__Set exercise__: Write out the listing, please, but only from its first line through the line containing "scale, detail, rough)", exactly as given and without pictures.

__Exercise input__:
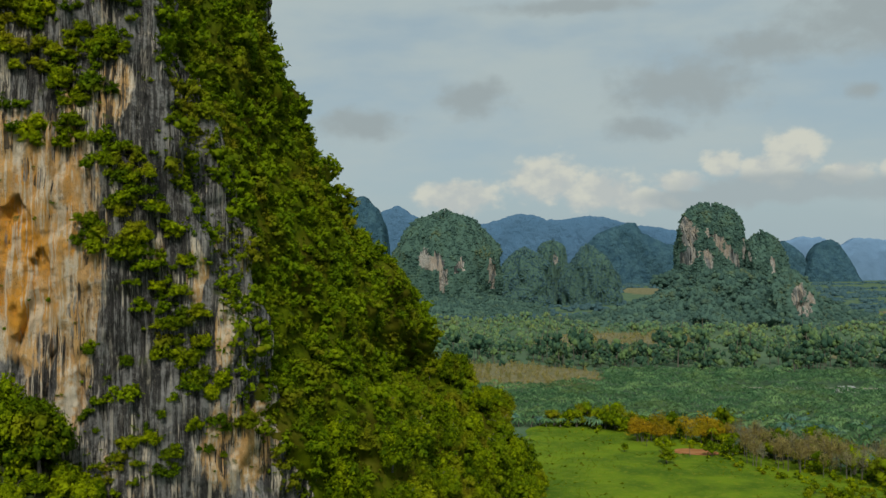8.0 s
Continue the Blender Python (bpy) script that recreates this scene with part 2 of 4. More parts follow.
def rock_material(name, orange, tan, pale, grey, dark, fresh_spots, wet_spots=(), scale=1.0, moss=True, bias=0.0):
    """Limestone: weathered grey rock and fresh tan rock, with upright runs of black seepage, grey algae and pale flowstone."""
    m, N = material(name)
    geo = N.add("ShaderNodeNewGeometry")
    at = geo.outputs["Position"]
    x, y, z = N.split(at)
    wob = N.noise(N.stretch(at, 1, 1, 0.5), 0.3 / scale, 3.0, 0.55)
    along = N.math("ADD", N.math("ADD", N.math("MULTIPLY", x, 0.93), N.math("MULTIPLY", y, 0.37)), N.math("MULTIPLY", wob, 0.9 * scale))

    def streak(offset, freq, run, detail=4.0, rough=0.6):
        return N.noise(N.join(along, offset, N.math("MULTIPLY", z, run)), freq / scale, detail, rough)

    def spots(amounts, field):
        for (sx, sz, rx, rz, amount) in amounts:
            u = N.math("DIVIDE", N.math("SUBTRACT", x, sx), rx)
            w = N.math("DIVIDE", N.math("SUBTRACT", z, sz), rz)
            d = N.math("SQRT", N.math("ADD", N.math("MULTIPLY", u, u), N.math("MULTIPLY", w, w)))
            d = N.math("ADD", d, N.math("MULTIPLY", N.math("SUBTRACT", patch, 0.5), 0.9))
            field = N.math("ADD", field, N.math("MULTIPLY", N.step(d, 1.2, 0.4), amount))
        return field

    def over(fac, share, colour, top):
        return N.mix(N.math("MULTIPLY", fac, share, clamp=True), colour, top)

    def away(value, gain):
        return N.math("MULTIPLY", N.math("SUBTRACT", value, 0.5), gain)

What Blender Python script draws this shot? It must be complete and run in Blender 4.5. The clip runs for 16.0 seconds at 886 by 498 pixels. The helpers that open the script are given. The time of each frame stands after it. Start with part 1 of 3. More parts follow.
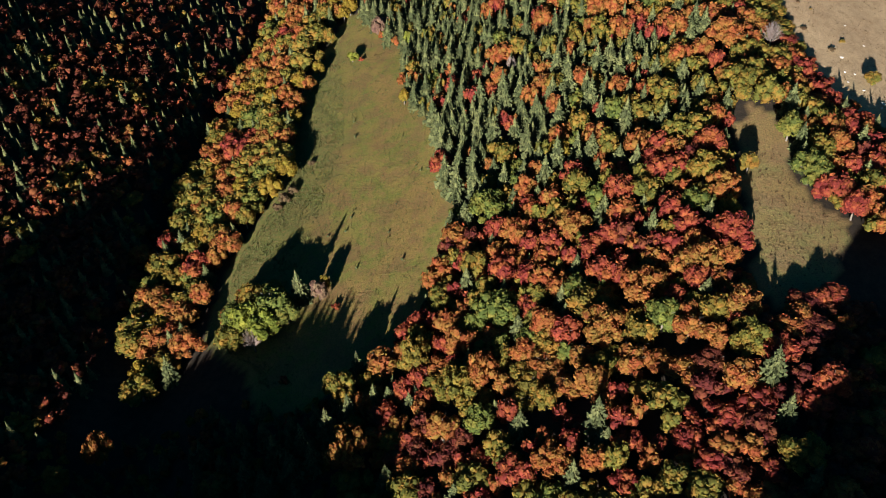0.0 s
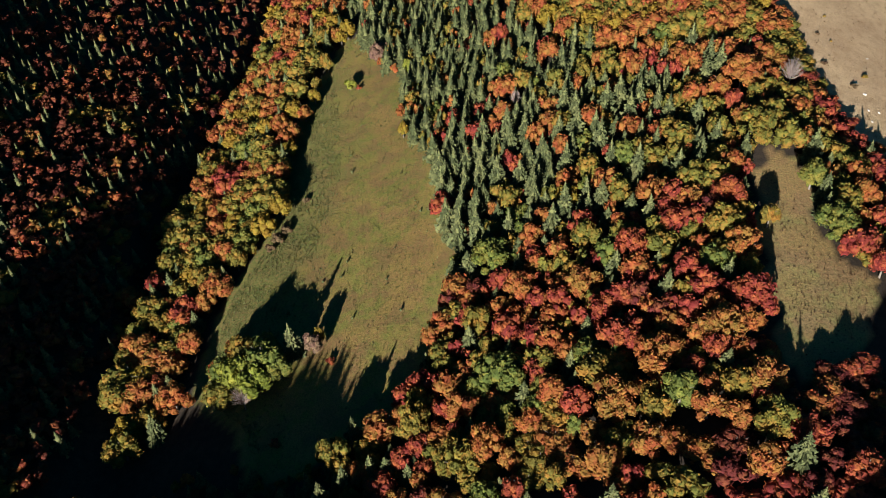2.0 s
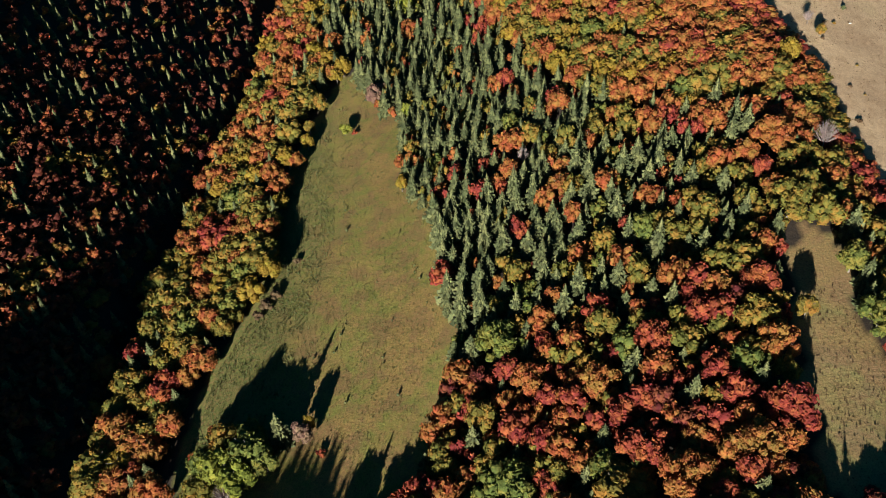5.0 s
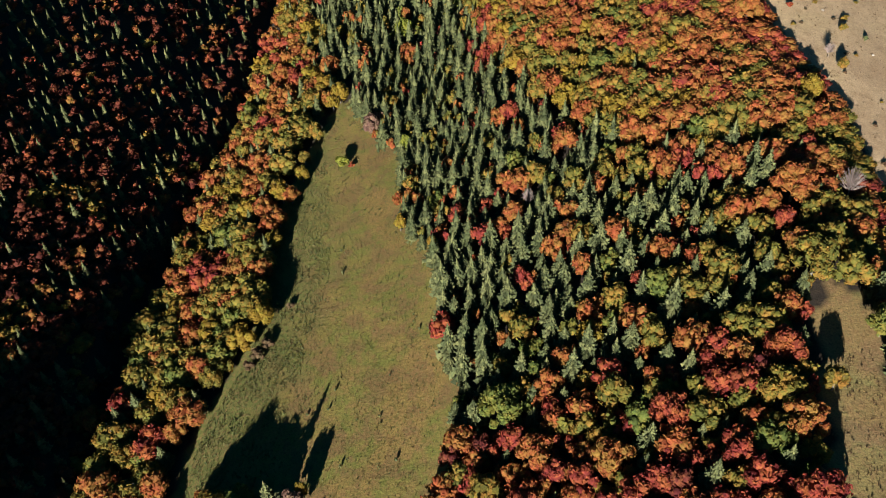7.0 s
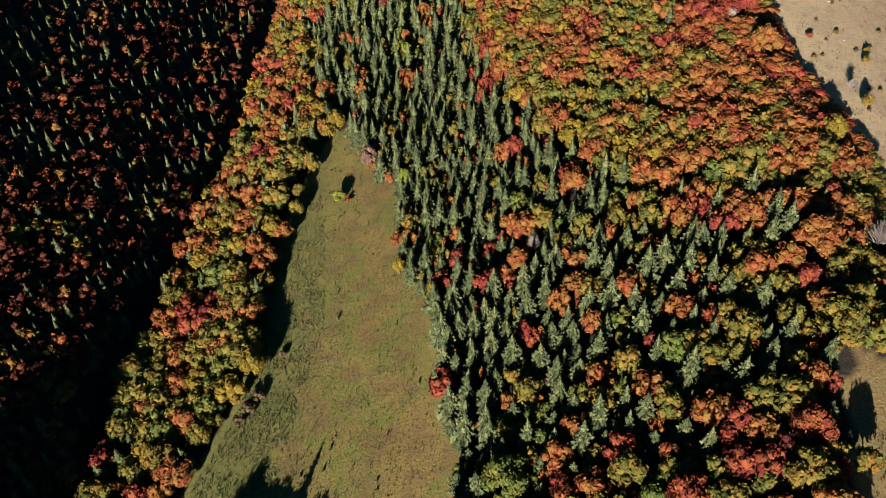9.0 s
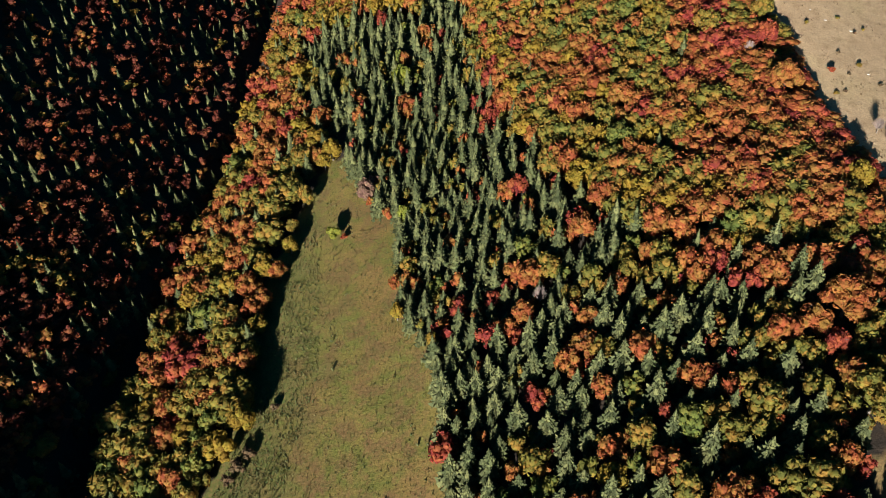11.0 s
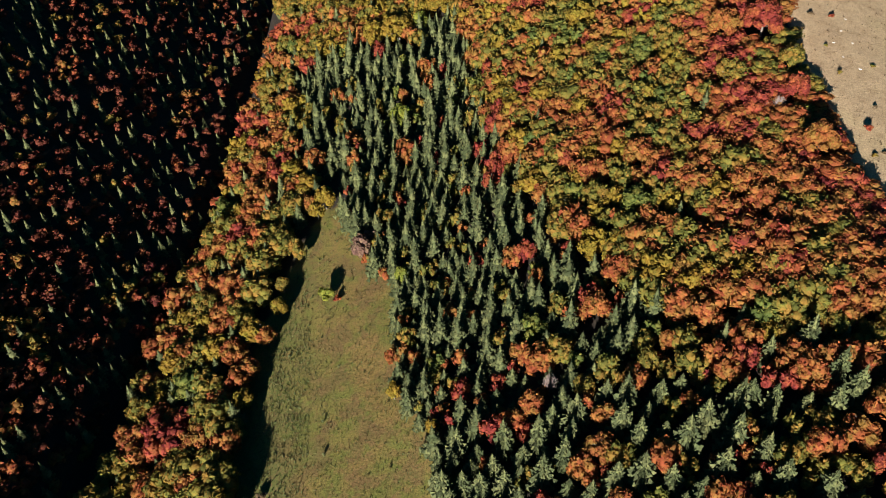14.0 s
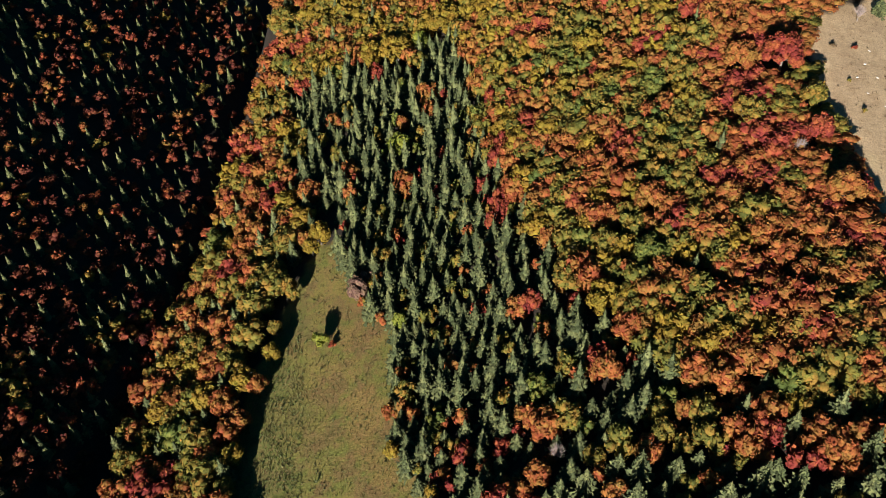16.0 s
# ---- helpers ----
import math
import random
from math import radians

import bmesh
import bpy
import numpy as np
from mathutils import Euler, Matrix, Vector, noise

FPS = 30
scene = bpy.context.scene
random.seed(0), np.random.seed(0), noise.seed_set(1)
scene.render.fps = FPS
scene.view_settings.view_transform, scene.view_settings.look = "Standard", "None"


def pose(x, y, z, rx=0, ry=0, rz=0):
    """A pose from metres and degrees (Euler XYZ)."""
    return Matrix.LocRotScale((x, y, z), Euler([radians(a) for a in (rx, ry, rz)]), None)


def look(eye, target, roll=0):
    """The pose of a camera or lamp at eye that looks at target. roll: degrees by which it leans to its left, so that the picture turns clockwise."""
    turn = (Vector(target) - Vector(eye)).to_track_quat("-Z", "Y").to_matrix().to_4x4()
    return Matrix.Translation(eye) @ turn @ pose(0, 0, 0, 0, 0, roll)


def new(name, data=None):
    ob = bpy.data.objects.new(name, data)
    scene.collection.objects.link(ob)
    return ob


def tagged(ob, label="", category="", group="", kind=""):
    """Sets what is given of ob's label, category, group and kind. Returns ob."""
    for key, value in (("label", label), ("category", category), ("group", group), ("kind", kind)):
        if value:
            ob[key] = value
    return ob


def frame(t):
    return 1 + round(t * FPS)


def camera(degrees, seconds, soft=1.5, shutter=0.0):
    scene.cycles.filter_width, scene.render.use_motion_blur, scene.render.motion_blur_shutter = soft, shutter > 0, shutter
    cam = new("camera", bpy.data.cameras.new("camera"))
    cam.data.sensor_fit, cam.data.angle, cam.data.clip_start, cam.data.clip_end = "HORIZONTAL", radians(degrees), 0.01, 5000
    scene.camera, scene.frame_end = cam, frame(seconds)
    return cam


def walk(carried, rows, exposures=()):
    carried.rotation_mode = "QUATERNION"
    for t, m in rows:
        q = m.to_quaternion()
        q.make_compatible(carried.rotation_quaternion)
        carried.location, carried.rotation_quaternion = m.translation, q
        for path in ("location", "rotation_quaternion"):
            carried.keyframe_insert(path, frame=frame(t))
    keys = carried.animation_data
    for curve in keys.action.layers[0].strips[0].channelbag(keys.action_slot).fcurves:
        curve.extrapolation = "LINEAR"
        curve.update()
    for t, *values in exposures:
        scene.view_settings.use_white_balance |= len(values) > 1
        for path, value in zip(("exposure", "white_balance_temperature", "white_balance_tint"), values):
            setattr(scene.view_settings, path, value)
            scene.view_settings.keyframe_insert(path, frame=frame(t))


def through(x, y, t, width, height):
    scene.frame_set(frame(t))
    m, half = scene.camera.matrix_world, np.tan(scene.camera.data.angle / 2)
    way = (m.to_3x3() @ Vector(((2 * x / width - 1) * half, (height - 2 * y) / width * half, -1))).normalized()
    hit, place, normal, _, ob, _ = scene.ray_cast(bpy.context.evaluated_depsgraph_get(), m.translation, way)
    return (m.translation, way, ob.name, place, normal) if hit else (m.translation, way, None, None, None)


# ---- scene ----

# ------------------------------------------------------------------ camera
cam = camera(54.0, 16.0, 0.9)
# seconds, place in metres, turn in degrees as pose() takes it; a straight, slightly climbing flight
PATH = [
    (0, -2.135, -10.559, 216.518, 47.155, 2.682, -2.485), (1, -1.492, 1.486, 217.183, 47.121, 2.718, -2.454),
    (2, -0.852, 13.504, 217.848, 47.071, 2.754, -2.423), (3, -0.213, 25.494, 218.511, 47.003, 2.790, -2.392),
    (4, 0.425, 37.457, 219.172, 46.919, 2.826, -2.361), (5, 1.061, 49.393, 219.832, 46.817, 2.862, -2.330),
    (6, 1.696, 61.301, 220.490, 46.699, 2.898, -2.299), (7, 2.330, 73.183, 221.147, 46.563, 2.934, -2.268),
    (8, 2.962, 85.036, 221.802, 46.411, 2.970, -2.237), (9, 3.592, 96.863, 222.456, 46.241, 3.006, -2.206),
    (10, 4.221, 108.662, 223.108, 46.054, 3.042, -2.175), (11, 4.849, 120.434, 223.759, 45.851, 3.078, -2.144),
    (12, 5.475, 132.178, 224.408, 45.630, 3.114, -2.113), (13, 6.099, 143.896, 225.056, 45.392, 3.150, -2.082),
    (14, 6.722, 155.586, 225.702, 45.138, 3.186, -2.051), (15, 7.344, 167.248, 226.347, 44.866, 3.222, -2.020),
    (16, 7.964, 178.883, 226.990, 44.577, 3.258, -1.989),
]
walk(cam, [(t, pose(x, y, z, rx, ry, rz)) for t, x, y, z, rx, ry, rz in PATH])

# ------------------------------------------------------------------ light
SUN_ELEVATION, SUN_FROM = 14.0, 199.2          # degrees above the horizon; compass bearing of the sun, +y is 0
scene.view_settings.exposure = 2.16
world = bpy.data.worlds.new("sky")
scene.world = world
world.use_nodes = True
wn = world.node_tree.nodes
sky = wn.new("ShaderNodeTexSky")
sky.sky_type, sky.sun_disc = "NISHITA", False
sky.sun_elevation, sky.sun_rotation = radians(SUN_ELEVATION), radians(SUN_FROM)
sky.altitude = 900
wn["Background"].inputs["Strength"].default_value = 0.018
deep = wn.new("ShaderNodeHueSaturation")
deep.inputs["Saturation"].default_value = 2.0
world.node_tree.links.new(sky.outputs[0], deep.inputs["Color"])
world.node_tree.links.new(deep.outputs[0], wn["Background"].inputs["Color"])
lamp = bpy.data.lights.new("sun", "SUN")
lamp.energy, lamp.angle, lamp.color = 5.0, radians(0.53), (1.0, 0.935, 0.85)
sun = new("sun", lamp)
b, e = radians(SUN_FROM), radians(SUN_ELEVATION)
to_sun = Vector((math.sin(b) * math.cos(e), math.cos(b) * math.cos(e), math.sin(e)))
sun.matrix_world = look(to_sun * 600, (0, 0, 0))

# ------------------------------------------------------------------ materials


def nodes_of(name):
    m = bpy.data.materials.new(name)
    m.use_nodes = True
    nt = m.node_tree
    return m, nt, nt.nodes["Principled BSDF"]


def ramp(nt, source, stops):
    r = nt.nodes.new("ShaderNodeValToRGB")
    el = r.color_ramp.elements
    while len(el) < len(stops):
        el.new(0.5)
    for k, (p, c) in zip(el, stops):
        k.position, k.color = p, (*c, 1)
    nt.links.new(source, r.inputs[0])
    return r.outputs[0]


def noise_tex(nt, scale, detail=4.0, rough=0.55, vector=None):
    n = nt.nodes.new("ShaderNodeTexNoise")
    n.inputs["Scale"].default_value, n.inputs["Detail"].default_value, n.inputs["Roughness"].default_value = scale, detail, rough
    if vector is not None:
        nt.links.new(vector, n.inputs["Vector"])
    return n.outputs["Fac"]


def blend(nt, fac, a, c, mode="MIX"):
    m = nt.nodes.new("ShaderNodeMix")
    m.data_type, m.blend_type = "RGBA", mode
    for i, v in ((0, fac), (6, a), (7, c)):
        if isinstance(v, (int, float)):
            m.inputs[i].default_value = v
        elif isinstance(v, tuple):
            m.inputs[i].default_value = (*v, 1)
        else:
            nt.links.new(v, m.inputs[i])
    return m.outputs[2]


def leaf_material(name, one, two, three, rough=0.7, through=0.46, contrast=1.15):
    """Foliage in three tints: by tree, by spray and in patches through the crown; some light passes the blades."""
    m, nt, bsdf = nodes_of(name)
    info = nt.nodes.new("ShaderNodeObjectInfo")
    geo = nt.nodes.new("ShaderNodeNewGeometry")
    pos = geo.outputs["Position"]
    tree = ramp(nt, info.outputs["Random"], [(0.0, one), (0.5, two), (1.0, three)])
    shift = nt.nodes.new("ShaderNodeMath")
    shift.operation, shift.inputs[1].default_value = "MULTIPLY_ADD", 0.22
    nt.links.new(geo.outputs["Random Per Island"], shift.inputs[0])
    nt.links.new(noise_tex(nt, 0.26, 4, 0.7, pos), shift.inputs[2])
    patch = ramp(nt, shift.outputs[0], [(0.49, one), (0.61, two), (0.73, three)])
    colour = blend(nt, 0.75, tree, patch)
    low, high = 1 - 0.30 * contrast, 1 + 0.22 * contrast
    spray = ramp(nt, geo.outputs["Random Per Island"], [(0.0, (low, low, low)), (0.55, (1, 1, 1)), (1.0, (high, high * 0.985, high * 0.95))])
    colour = blend(nt, 1.0, colour, spray, "MULTIPLY")
    leaves = noise_tex(nt, 2.4, 4, 0.8, pos)
    grain = ramp(nt, leaves, [(0.36, (0.60, 0.59, 0.58)), (0.5, (1, 1, 1)), (0.64, (1.26, 1.24, 1.18))])
    colour = blend(nt, 0.9, colour, grain, "MULTIPLY")
    nt.links.new(colour, bsdf.inputs["Base Color"])
    bsdf.inputs["Roughness"].default_value = rough
    bsdf.inputs["Specular IOR Level"].default_value = 0.14
    thin = nt.nodes.new("ShaderNodeBsdfTranslucent")
    nt.links.new(colour, thin.inputs["Color"])
    bump = nt.nodes.new("ShaderNodeBump")
    bump.inputs["Strength"].default_value, bump.inputs["Distance"].default_value = 0.7, 0.5
    nt.links.new(leaves, bump.inputs["Height"])
    nt.links.new(bump.outputs[0], bsdf.inputs["Normal"])
    mix = nt.nodes.new("ShaderNodeMixShader")
    mix.inputs[0].default_value = through
    nt.links.new(bsdf.outputs[0], mix.inputs[1])
    nt.links.new(thin.outputs[0], mix.inputs[2])
    nt.links.new(mix.outputs[0], nt.nodes["Material Output"].inputs[0])
    return m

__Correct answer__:
8.0 s
Continue the Blender Python (bpy) script that recreates this scene with part 2 of 4. More parts follow.
def rock_material(name, orange, tan, pale, grey, dark, fresh_spots, wet_spots=(), scale=1.0, moss=True, bias=0.0):
    """Limestone: weathered grey rock and fresh tan rock, with upright runs of black seepage, grey algae and pale flowstone."""
    m, N = material(name)
    geo = N.add("ShaderNodeNewGeometry")
    at = geo.outputs["Position"]
    x, y, z = N.split(at)
    wob = N.noise(N.stretch(at, 1, 1, 0.5), 0.3 / scale, 3.0, 0.55)
    along = N.math("ADD", N.math("ADD", N.math("MULTIPLY", x, 0.93), N.math("MULTIPLY", y, 0.37)), N.math("MULTIPLY", wob, 0.9 * scale))

    def streak(offset, freq, run, detail=4.0, rough=0.6):
        return N.noise(N.join(along, offset, N.math("MULTIPLY", z, run)), freq / scale, detail, rough)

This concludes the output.